Copy out, exactly and without additions, the lines from the one that contains "q = m.to_quaternion()" to the one that contains "scene.view_settings.keyframe_insert(path, frame=frame(t))", both ends included.
....
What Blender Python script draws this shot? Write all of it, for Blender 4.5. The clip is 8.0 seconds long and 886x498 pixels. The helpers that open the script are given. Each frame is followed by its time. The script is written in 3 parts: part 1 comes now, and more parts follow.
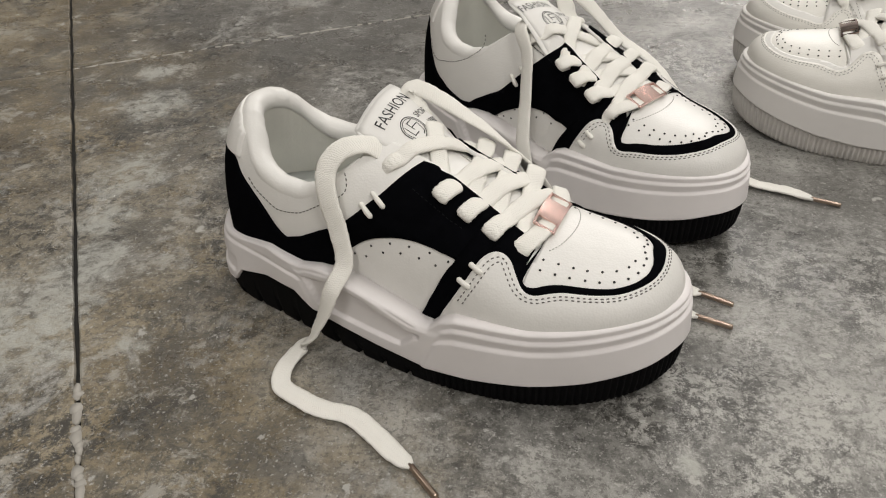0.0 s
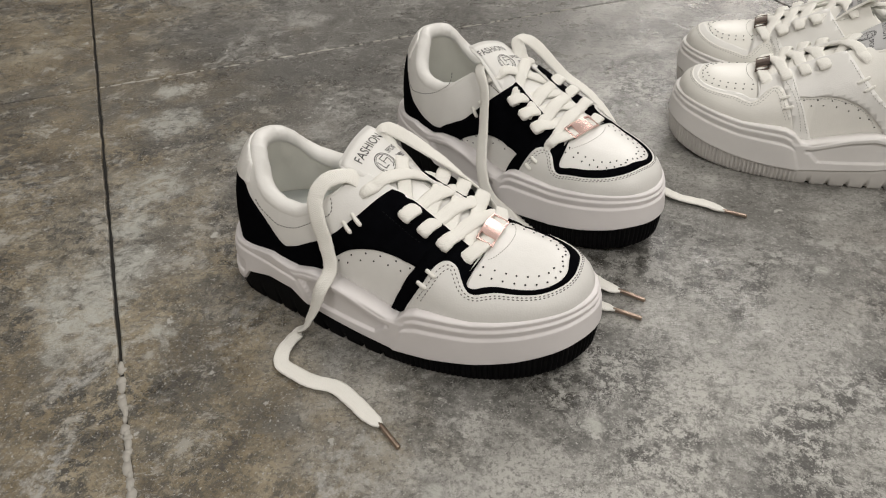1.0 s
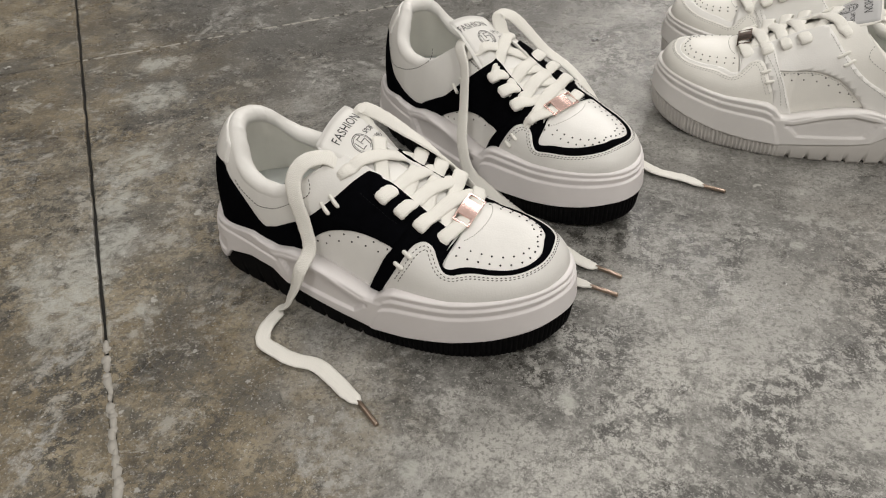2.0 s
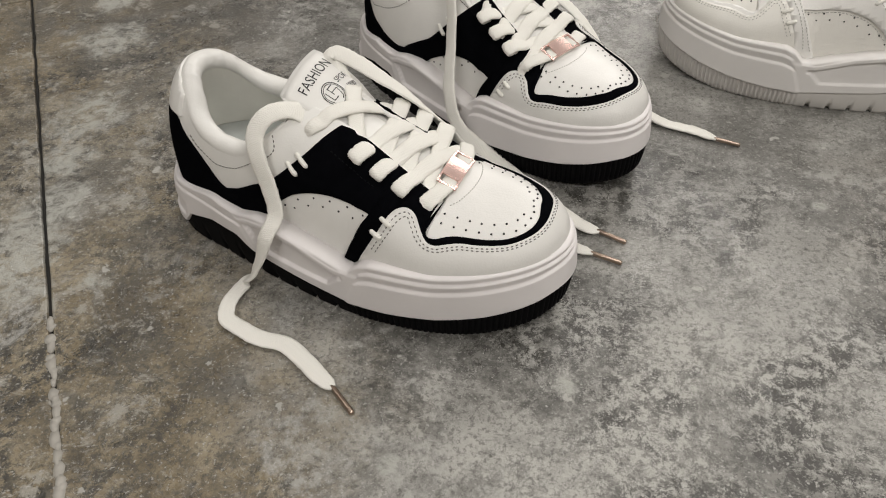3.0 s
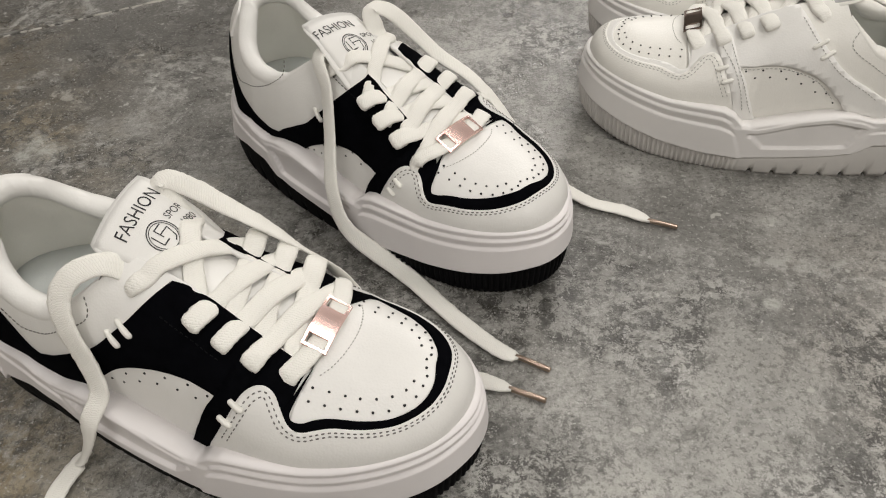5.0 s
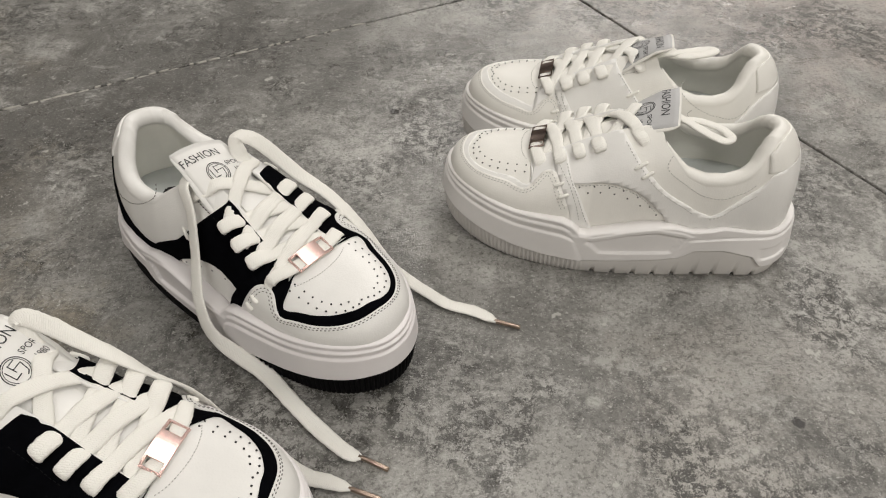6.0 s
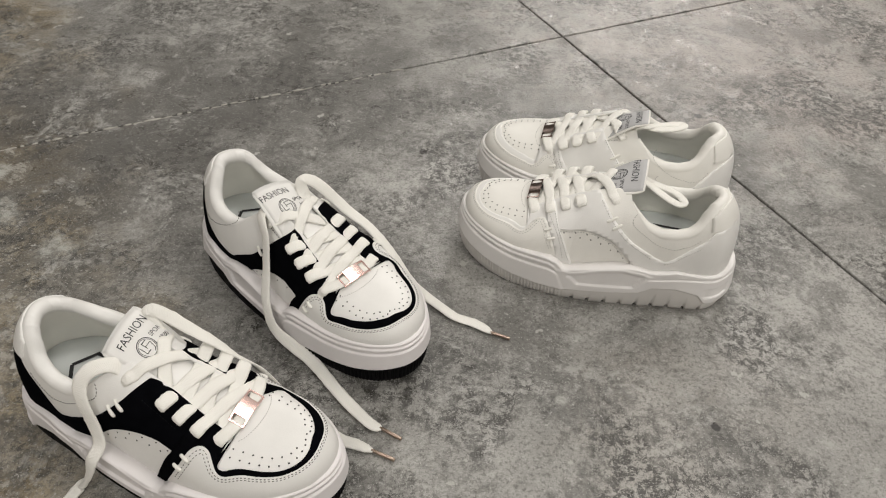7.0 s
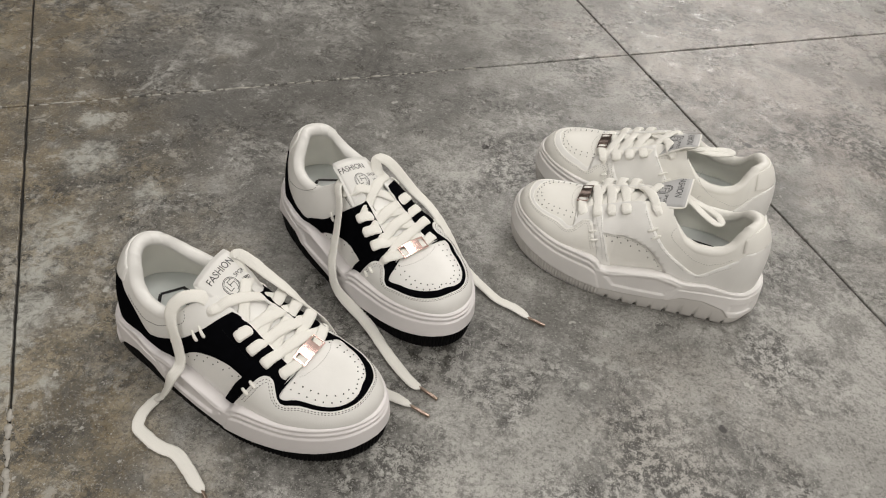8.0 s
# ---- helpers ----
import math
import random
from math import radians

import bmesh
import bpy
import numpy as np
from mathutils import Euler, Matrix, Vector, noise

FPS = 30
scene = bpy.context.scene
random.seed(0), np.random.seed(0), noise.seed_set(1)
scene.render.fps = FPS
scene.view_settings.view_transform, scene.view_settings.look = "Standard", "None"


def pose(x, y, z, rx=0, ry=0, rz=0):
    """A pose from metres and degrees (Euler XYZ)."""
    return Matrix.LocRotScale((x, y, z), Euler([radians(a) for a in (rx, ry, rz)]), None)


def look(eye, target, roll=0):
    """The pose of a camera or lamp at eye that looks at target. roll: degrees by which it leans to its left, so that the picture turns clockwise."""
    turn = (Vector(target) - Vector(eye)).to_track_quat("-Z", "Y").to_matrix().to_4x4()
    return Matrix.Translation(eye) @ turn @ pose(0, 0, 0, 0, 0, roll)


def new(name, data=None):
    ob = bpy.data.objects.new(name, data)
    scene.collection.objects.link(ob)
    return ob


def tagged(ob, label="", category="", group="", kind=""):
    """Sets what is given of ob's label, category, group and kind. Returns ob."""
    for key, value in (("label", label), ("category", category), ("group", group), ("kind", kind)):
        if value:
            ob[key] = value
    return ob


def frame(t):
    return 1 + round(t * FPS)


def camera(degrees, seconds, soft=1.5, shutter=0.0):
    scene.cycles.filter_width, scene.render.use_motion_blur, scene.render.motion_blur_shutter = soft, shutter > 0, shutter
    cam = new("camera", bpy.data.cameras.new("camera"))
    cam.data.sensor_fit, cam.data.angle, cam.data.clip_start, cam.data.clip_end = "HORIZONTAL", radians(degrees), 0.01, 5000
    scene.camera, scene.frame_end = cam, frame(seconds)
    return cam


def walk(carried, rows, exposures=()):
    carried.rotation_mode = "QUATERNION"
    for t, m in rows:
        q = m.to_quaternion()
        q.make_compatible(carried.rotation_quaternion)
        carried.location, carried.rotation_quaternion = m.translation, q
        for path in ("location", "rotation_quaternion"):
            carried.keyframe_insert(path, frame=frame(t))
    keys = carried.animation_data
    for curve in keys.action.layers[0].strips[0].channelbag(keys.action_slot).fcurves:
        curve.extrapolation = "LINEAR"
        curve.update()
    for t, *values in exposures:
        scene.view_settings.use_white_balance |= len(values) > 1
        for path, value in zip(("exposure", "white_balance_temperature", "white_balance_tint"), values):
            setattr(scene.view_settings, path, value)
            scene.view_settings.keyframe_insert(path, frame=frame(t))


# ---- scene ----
cam = camera(60.4, 8.0, soft=1.1)
PATH = [
    (0, (0.159, 0.109, 0.281), (0.009, 1.714, -0.902), -2.2),
    (0.5, (0.177, 0.072, 0.315), (0.019, 1.667, -0.882), -2.2),
    (1, (0.19, 0.038, 0.353), (0.033, 1.617, -0.865), -2.3),
    (2.5, (0.204, 0.049, 0.366), (0.066, 1.52, -0.983), -2.5),
    (3, (0.203, 0.09, 0.338), (0.079, 1.511, -1.064), -2.3),
    (3.5, (0.199, 0.136, 0.317), (0.09, 1.515, -1.127), -2.1),
    (4, (0.191, 0.169, 0.3), (0.11, 1.53, -1.163), -2.0),
    (4.5, (0.197, 0.192, 0.308), (0.148, 1.569, -1.142), -2.3),
    (5, (0.234, 0.206, 0.331), (0.237, 1.615, -1.089), -2.3),
    (5.2, (0.252, 0.211, 0.335), (0.279, 1.633, -1.072), -2.2),
    (6.3, (0.309, 0.191, 0.44), (0.418, 1.646, -0.927), 0.3),
    (6.5, (0.307, 0.169, 0.468), (0.4, 1.623, -0.902), 0.7),
    (7, (0.303, 0.111, 0.52), (0.353, 1.561, -0.857), 2.4),
    (7.5, (0.295, 0.071, 0.544), (0.289, 1.516, -0.839), 4.6),
    (8, (0.29, 0.053, 0.558), (0.241, 1.49, -0.832), 7.1),
]
walk(cam, [(t, look(eye, target, roll)) for t, eye, target, roll in PATH])

# ---- world and light: a closed hall lit by ceiling lights and added fill ----
world = bpy.data.worlds.new("world")
scene.world = world
world.use_nodes = True
world.node_tree.nodes["Background"].inputs[0].default_value = (0.9, 0.95, 1.0, 1)
world.node_tree.nodes["Background"].inputs[1].default_value = 0.05
HALL = (-5.0, 5.0, -5.0, 8.5, 3.0)


def ceiling_or_fill_lamp(x, y, sx, sy, power, colour=(1.0, 0.962, 0.918)):
    lamp = bpy.data.lights.new("ceiling_or_fill_light", "AREA")
    lamp.shape, lamp.size, lamp.size_y, lamp.energy, lamp.color = "RECTANGLE", sx, sy, power * 0.93, colour
    ob = new("ceiling_or_fill_light", lamp)
    ob.location = (x, y, HALL[4] - 0.06)
    return ob


# the last two, behind the camera, are unseen fill for the shoes' near sides
for lx, ly, power in ((-1.3, 0.6, 14), (1.7, 0.9, 42), (-1.5, 3.6, 14), (1.6, 3.9, 46), (-1.6, 6.6, 10), (2.1, 6.4, 160), (-0.8, -1.9, 46), (2.0, -1.9, 72)):
    ceiling_or_fill_lamp(lx, ly, 1.3, 0.9, power)


# ---- materials ----
def material(name):
    m = bpy.data.materials.new(name)
    m.use_nodes = True
    t = m.node_tree
    return m, t, t.nodes["Principled BSDF"]


def node(t, kind, **inputs):
    n = t.nodes.new(kind)
    for key, value in inputs.items():
        n.inputs[key.replace("_", " ")].default_value = value
    return n


def noise_tex(t, vec, scale, detail=4.0, rough=0.55, distortion=0.0):
    n = node(t, "ShaderNodeTexNoise", Scale=scale, Detail=detail, Roughness=rough, Distortion=distortion)
    t.links.new(vec, n.inputs["Vector"])
    return n.outputs["Fac"]


def ramp(t, fac, *stops):
    n = t.nodes.new("ShaderNodeValToRGB")
    e = n.color_ramp.elements
    while len(e) < len(stops):
        e.new(0.5)
    for k, (pos, col) in zip(e, stops):
        k.position = pos
        k.color = (*col, 1) if isinstance(col, tuple) else (col, col, col, 1)
    t.links.new(fac, n.inputs[0])
    return n.outputs[0]


def mix(t, fac, a, b, mode="MIX"):
    n = t.nodes.new("ShaderNodeMix")
    n.data_type, n.blend_type = "RGBA", mode
    for sock, v in ((n.inputs[0], fac), (n.inputs[6], a), (n.inputs[7], b)):
        if isinstance(v, (int, float)):
            sock.default_value = v
        elif isinstance(v, tuple):
            sock.default_value = (*v, 1)
        else:
            t.links.new(v, sock)
    return n.outputs[2]


def bump(t, bsdf, height, strength, distance):
    n = node(t, "ShaderNodeBump", Strength=strength, Distance=distance)
    t.links.new(height, n.inputs["Height"])
    t.links.new(n.outputs[0], bsdf.inputs["Normal"])


def where(t):
    return t.nodes.new("ShaderNodeTexCoord").outputs["Object"]


def leather(name, colour, rough=0.5, grain=900.0, deep=0.00012):
    m, t, b = material(name)
    v = where(t)
    tone = ramp(t, noise_tex(t, v, 38.0, 5), (0.3, tuple(c * 0.93 for c in colour)), (0.7, colour))
    t.links.new(tone, b.inputs["Base Color"])
    b.inputs["Roughness"].default_value = rough
    vor = node(t, "ShaderNodeTexVoronoi", Scale=grain)
    t.links.new(v, vor.inputs["Vector"])
    fine = noise_tex(t, v, 260.0, 3)
    bump(t, b, mix(t, 0.6, vor.outputs["Distance"], fine), 0.35, deep * 4)
    return m


def rubber(name, colour, rough=0.55):
    m, t, b = material(name)
    v = where(t)
    tone = ramp(t, noise_tex(t, v, 25.0, 6), (0.3, tuple(c * 0.92 for c in colour)), (0.72, colour))
    t.links.new(tone, b.inputs["Base Color"])
    b.inputs["Roughness"].default_value = rough
    fine = noise_tex(t, v, 700.0, 2)
    bump(t, b, fine, 0.12, 0.0003)
    return m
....
> _Exercise answer_:
        q = m.to_quaternion()
        q.make_compatible(carried.rotation_quaternion)
        carried.location, carried.rotation_quaternion = m.translation, q
        for path in ("location", "rotation_quaternion"):
            carried.keyframe_insert(path, frame=frame(t))
    keys = carried.animation_data
    for curve in keys.action.layers[0].strips[0].channelbag(keys.action_slot).fcurves:
        curve.extrapolation = "LINEAR"
        curve.update()
    for t, *values in exposures:
        scene.view_settings.use_white_balance |= len(values) > 1
        for path, value in zip(("exposure", "white_balance_temperature", "white_balance_tint"), values):
            setattr(scene.view_settings, path, value)
            scene.view_settings.keyframe_insert(path, frame=frame(t))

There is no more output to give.